* _GIVEN EXERCISE_
Each line of the material must be repeated precisely, with the pictures left out.

* _INFORMATION SUPPLIED_
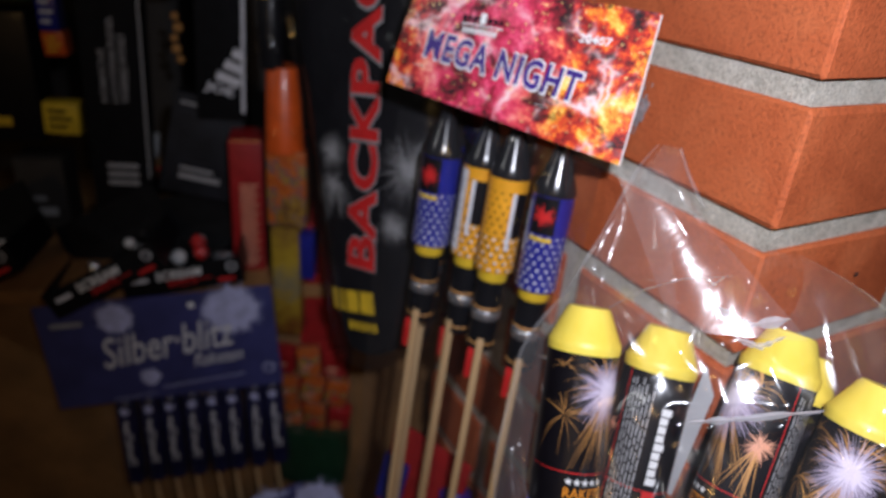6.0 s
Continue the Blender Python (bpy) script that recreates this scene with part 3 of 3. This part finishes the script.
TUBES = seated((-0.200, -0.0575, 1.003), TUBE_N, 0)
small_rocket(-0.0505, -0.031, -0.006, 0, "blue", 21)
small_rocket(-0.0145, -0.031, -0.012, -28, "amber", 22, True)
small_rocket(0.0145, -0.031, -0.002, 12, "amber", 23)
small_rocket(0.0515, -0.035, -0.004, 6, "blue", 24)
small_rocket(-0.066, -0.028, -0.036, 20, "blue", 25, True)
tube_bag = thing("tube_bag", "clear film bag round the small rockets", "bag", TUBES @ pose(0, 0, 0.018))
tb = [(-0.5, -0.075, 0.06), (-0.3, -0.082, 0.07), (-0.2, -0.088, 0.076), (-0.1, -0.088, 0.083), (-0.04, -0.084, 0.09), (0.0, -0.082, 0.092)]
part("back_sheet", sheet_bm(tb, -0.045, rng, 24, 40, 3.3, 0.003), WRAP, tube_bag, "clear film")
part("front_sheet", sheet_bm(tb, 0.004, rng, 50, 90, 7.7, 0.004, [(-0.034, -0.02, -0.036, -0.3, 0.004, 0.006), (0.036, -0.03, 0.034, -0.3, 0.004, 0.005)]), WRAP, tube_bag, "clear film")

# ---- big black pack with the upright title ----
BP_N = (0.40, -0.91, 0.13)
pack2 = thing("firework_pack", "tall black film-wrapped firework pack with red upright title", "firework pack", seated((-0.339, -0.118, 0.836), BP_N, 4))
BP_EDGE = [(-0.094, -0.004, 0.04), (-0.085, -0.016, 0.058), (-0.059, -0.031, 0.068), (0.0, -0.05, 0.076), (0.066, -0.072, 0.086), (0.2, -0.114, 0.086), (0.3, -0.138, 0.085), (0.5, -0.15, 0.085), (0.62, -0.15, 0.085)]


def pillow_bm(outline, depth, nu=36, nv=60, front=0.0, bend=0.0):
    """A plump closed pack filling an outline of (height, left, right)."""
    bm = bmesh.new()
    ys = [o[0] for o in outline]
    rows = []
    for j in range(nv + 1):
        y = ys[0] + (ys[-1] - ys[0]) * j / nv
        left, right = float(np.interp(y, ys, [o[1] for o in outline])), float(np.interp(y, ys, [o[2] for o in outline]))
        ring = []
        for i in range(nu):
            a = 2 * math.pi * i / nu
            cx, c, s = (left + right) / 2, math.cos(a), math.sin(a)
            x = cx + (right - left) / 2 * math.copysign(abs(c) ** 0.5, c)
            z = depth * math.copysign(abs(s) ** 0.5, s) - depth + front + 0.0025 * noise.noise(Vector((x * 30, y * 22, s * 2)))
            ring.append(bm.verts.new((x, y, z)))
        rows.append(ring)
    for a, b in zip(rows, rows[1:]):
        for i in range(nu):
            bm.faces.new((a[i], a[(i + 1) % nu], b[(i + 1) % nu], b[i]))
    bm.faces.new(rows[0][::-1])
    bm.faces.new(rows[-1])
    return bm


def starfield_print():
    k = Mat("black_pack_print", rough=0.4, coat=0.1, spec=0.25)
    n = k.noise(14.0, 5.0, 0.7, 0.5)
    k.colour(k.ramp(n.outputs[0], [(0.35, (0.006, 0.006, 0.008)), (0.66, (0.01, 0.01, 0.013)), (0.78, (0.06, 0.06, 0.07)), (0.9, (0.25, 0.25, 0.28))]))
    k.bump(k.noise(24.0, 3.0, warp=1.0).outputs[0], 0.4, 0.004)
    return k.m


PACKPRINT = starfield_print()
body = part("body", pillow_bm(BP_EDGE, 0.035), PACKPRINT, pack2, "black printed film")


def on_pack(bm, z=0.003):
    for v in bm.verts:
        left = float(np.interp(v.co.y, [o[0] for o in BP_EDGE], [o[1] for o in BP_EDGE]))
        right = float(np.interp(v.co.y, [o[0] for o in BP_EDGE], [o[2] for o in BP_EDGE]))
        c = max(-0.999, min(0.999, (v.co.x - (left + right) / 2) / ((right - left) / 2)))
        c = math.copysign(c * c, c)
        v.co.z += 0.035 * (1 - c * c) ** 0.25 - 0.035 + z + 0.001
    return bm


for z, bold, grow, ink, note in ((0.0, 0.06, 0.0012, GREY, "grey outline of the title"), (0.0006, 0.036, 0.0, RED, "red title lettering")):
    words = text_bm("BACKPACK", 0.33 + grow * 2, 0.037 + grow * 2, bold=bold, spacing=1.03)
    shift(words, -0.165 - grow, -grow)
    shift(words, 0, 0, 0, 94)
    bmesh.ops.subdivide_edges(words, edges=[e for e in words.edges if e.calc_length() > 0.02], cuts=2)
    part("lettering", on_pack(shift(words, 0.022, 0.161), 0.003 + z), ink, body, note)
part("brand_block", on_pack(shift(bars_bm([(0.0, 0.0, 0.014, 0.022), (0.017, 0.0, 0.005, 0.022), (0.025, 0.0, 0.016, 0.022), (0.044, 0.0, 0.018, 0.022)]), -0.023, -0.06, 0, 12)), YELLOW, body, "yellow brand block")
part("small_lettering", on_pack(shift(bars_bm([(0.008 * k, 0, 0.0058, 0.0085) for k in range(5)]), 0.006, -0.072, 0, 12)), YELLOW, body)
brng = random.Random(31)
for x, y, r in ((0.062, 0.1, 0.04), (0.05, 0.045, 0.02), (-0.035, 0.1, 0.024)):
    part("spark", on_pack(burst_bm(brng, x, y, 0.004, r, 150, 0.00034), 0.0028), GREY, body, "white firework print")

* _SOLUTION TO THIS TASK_
6.0 s
Continue the Blender Python (bpy) script that recreates this scene with part 3 of 3. This part finishes the script.
TUBES = seated((-0.200, -0.0575, 1.003), TUBE_N, 0)
small_rocket(-0.0505, -0.031, -0.006, 0, "blue", 21)
small_rocket(-0.0145, -0.031, -0.012, -28, "amber", 22, True)
small_rocket(0.0145, -0.031, -0.002, 12, "amber", 23)
small_rocket(0.0515, -0.035, -0.004, 6, "blue", 24)
small_rocket(-0.066, -0.028, -0.036, 20, "blue", 25, True)
tube_bag = thing("tube_bag", "clear film bag round the small rockets", "bag", TUBES @ pose(0, 0, 0.018))
tb = [(-0.5, -0.075, 0.06), (-0.3, -0.082, 0.07), (-0.2, -0.088, 0.076), (-0.1, -0.088, 0.083), (-0.04, -0.084, 0.09), (0.0, -0.082, 0.092)]
part("back_sheet", sheet_bm(tb, -0.045, rng, 24, 40, 3.3, 0.003), WRAP, tube_bag, "clear film")
part("front_sheet", sheet_bm(tb, 0.004, rng, 50, 90, 7.7, 0.004, [(-0.034, -0.02, -0.036, -0.3, 0.004, 0.006), (0.036, -0.03, 0.034, -0.3, 0.004, 0.005)]), WRAP, tube_bag, "clear film")

# ---- big black pack with the upright title ----
BP_N = (0.40, -0.91, 0.13)
pack2 = thing("firework_pack", "tall black film-wrapped firework pack with red upright title", "firework pack", seated((-0.339, -0.118, 0.836), BP_N, 4))
BP_EDGE = [(-0.094, -0.004, 0.04), (-0.085, -0.016, 0.058), (-0.059, -0.031, 0.068), (0.0, -0.05, 0.076), (0.066, -0.072, 0.086), (0.2, -0.114, 0.086), (0.3, -0.138, 0.085), (0.5, -0.15, 0.085), (0.62, -0.15, 0.085)]


def pillow_bm(outline, depth, nu=36, nv=60, front=0.0, bend=0.0):
    """A plump closed pack filling an outline of (height, left, right)."""
    bm = bmesh.new()
    ys = [o[0] for o in outline]
    rows = []
    for j in range(nv + 1):
        y = ys[0] + (ys[-1] - ys[0]) * j / nv
        left, right = float(np.interp(y, ys, [o[1] for o in outline])), float(np.interp(y, ys, [o[2] for o in outline]))
        ring = []
        for i in range(nu):
            a = 2 * math.pi * i / nu
            cx, c, s = (left + right) / 2, math.cos(a), math.sin(a)
            x = cx + (right - left) / 2 * math.copysign(abs(c) ** 0.5, c)
            z = depth * math.copysign(abs(s) ** 0.5, s) - depth + front + 0.0025 * noise.noise(Vector((x * 30, y * 22, s * 2)))
            ring.append(bm.verts.new((x, y, z)))
        rows.append(ring)
    for a, b in zip(rows, rows[1:]):
        for i in range(nu):
            bm.faces.new((a[i], a[(i + 1) % nu], b[(i + 1) % nu], b[i]))
    bm.faces.new(rows[0][::-1])
    bm.faces.new(rows[-1])
    return bm


def starfield_print():
    k = Mat("black_pack_print", rough=0.4, coat=0.1, spec=0.25)
    n = k.noise(14.0, 5.0, 0.7, 0.5)
    k.colour(k.ramp(n.outputs[0], [(0.35, (0.006, 0.006, 0.008)), (0.66, (0.01, 0.01, 0.013)), (0.78, (0.06, 0.06, 0.07)), (0.9, (0.25, 0.25, 0.28))]))
    k.bump(k.noise(24.0, 3.0, warp=1.0).outputs[0], 0.4, 0.004)
    return k.m


PACKPRINT = starfield_print()
body = part("body", pillow_bm(BP_EDGE, 0.035), PACKPRINT, pack2, "black printed film")


def on_pack(bm, z=0.003):
    for v in bm.verts:
        left = float(np.interp(v.co.y, [o[0] for o in BP_EDGE], [o[1] for o in BP_EDGE]))
        right = float(np.interp(v.co.y, [o[0] for o in BP_EDGE], [o[2] for o in BP_EDGE]))
        c = max(-0.999, min(0.999, (v.co.x - (left + right) / 2) / ((right - left) / 2)))
        c = math.copysign(c * c, c)
        v.co.z += 0.035 * (1 - c * c) ** 0.25 - 0.035 + z + 0.001
    return bm


for z, bold, grow, ink, note in ((0.0, 0.06, 0.0012, GREY, "grey outline of the title"), (0.0006, 0.036, 0.0, RED, "red title lettering")):
    words = text_bm("BACKPACK", 0.33 + grow * 2, 0.037 + grow * 2, bold=bold, spacing=1.03)
    shift(words, -0.165 - grow, -grow)
    shift(words, 0, 0, 0, 94)
    bmesh.ops.subdivide_edges(words, edges=[e for e in words.edges if e.calc_length() > 0.02], cuts=2)
    part("lettering", on_pack(shift(words, 0.022, 0.161), 0.003 + z), ink, body, note)
part("brand_block", on_pack(shift(bars_bm([(0.0, 0.0, 0.014, 0.022), (0.017, 0.0, 0.005, 0.022), (0.025, 0.0, 0.016, 0.022), (0.044, 0.0, 0.018, 0.022)]), -0.023, -0.06, 0, 12)), YELLOW, body, "yellow brand block")
part("small_lettering", on_pack(shift(bars_bm([(0.008 * k, 0, 0.0058, 0.0085) for k in range(5)]), 0.006, -0.072, 0, 12)), YELLOW, body)
brng = random.Random(31)
for x, y, r in ((0.062, 0.1, 0.04), (0.05, 0.045, 0.02), (-0.035, 0.1, 0.024)):
    part("spark", on_pack(burst_bm(brng, x, y, 0.004, r, 150, 0.00034), 0.0028), GREY, body, "white firework print")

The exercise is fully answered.